US Treasury Secretary Scott Bessent addressed concerns about the 1 August deadline for trade deals, emphasising the importance of securing high-quality agreements rather than meeting specific timeframes. He stated that negotiations are progressing and that rushing the process is not a priority.
Bessent mentioned that the European Union has become more involved in discussions, although they might prefer a quicker resolution. His focus remains on ensuring the best possible outcome for the United States in its dealings, particularly with Japan.
Speculations and Market Reactions
Additionally, Bessent noted that ultimately, President Trump will have the final decision regarding Jerome Powell. This statement highlights the need to assess the Federal Reserve as a whole. There is speculation that trade negotiations might extend beyond the deadline.

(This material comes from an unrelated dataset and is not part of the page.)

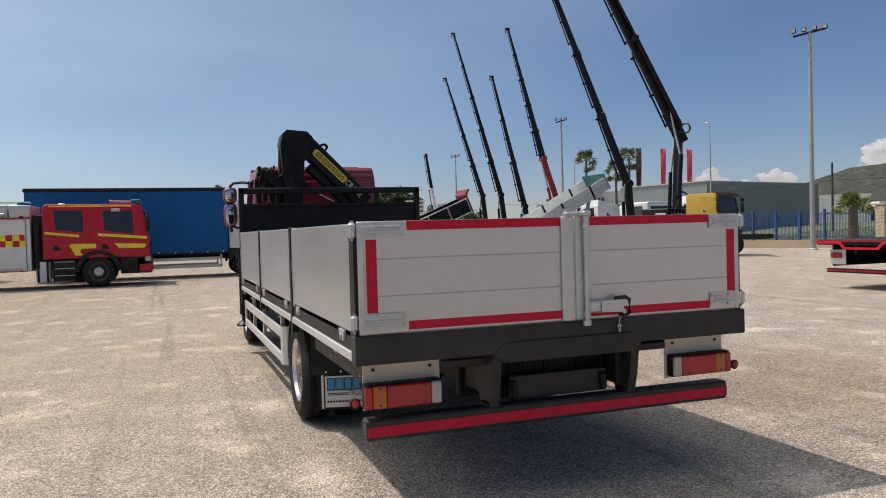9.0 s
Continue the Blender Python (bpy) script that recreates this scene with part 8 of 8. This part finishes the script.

Given the remarks from US Treasury Secretary Scott Bessent, we believe the August 1st deadline for trade deals is likely a soft one. This signals that the market might be pricing in too much event risk for that specific date. We should prepare for a period of extended negotiations and the uncertainty that comes with it.
This kind of drawn-out negotiation historically increases background volatility, even if it avoids a single, sharp market shock. During the 2018-2019 US-China trade talks, the CBOE Volatility Index (VIX) frequently spiked above 20 on unexpected news after periods of calm. With the VIX currently hovering in the relatively low 12-14 range, the market seems complacent about the potential for sudden flare-ups in the coming months.
Strategies for Navigating Market Uncertainty
Therefore, we see an opportunity in buying longer-dated options that expire in September or October. A long straddle on currency pairs like the EUR/USD could profit from a significant move in either direction once a final deal, or a breakdown, eventually materializes. Selling expensive weekly options heading into the August 1st date could also be a prudent strategy to capture theta decay if the deadline passes without incident.
The comments about the Federal Reserve’s leadership introduce a second, more potent, layer of uncertainty. The suggestion that Chairman Jerome Powell’s future is a political decision injects doubt into the continuity of monetary policy. This is particularly relevant with the market currently pricing in a high probability of a rate cut later this year.
According to the CME FedWatch Tool, traders are currently pricing in over a 60% chance of at least one rate cut by the September FOMC meeting. The political pressure mentioned by the secretary could disrupt these expectations, leading to significant repricing in interest rate markets. This creates a risk that current bond and equity valuations, which are supported by expected easing, could face a sharp correction.
To position for this, we should consider derivatives tied to interest rate volatility. Options on Treasury bond futures or ETFs like the TLT could serve as an effective hedge against a sudden shift in Fed policy expectations. These instruments allow us to bet on an increase in interest rate uncertainty itself, a theme that will likely grow more prominent as the political cycle intensifies.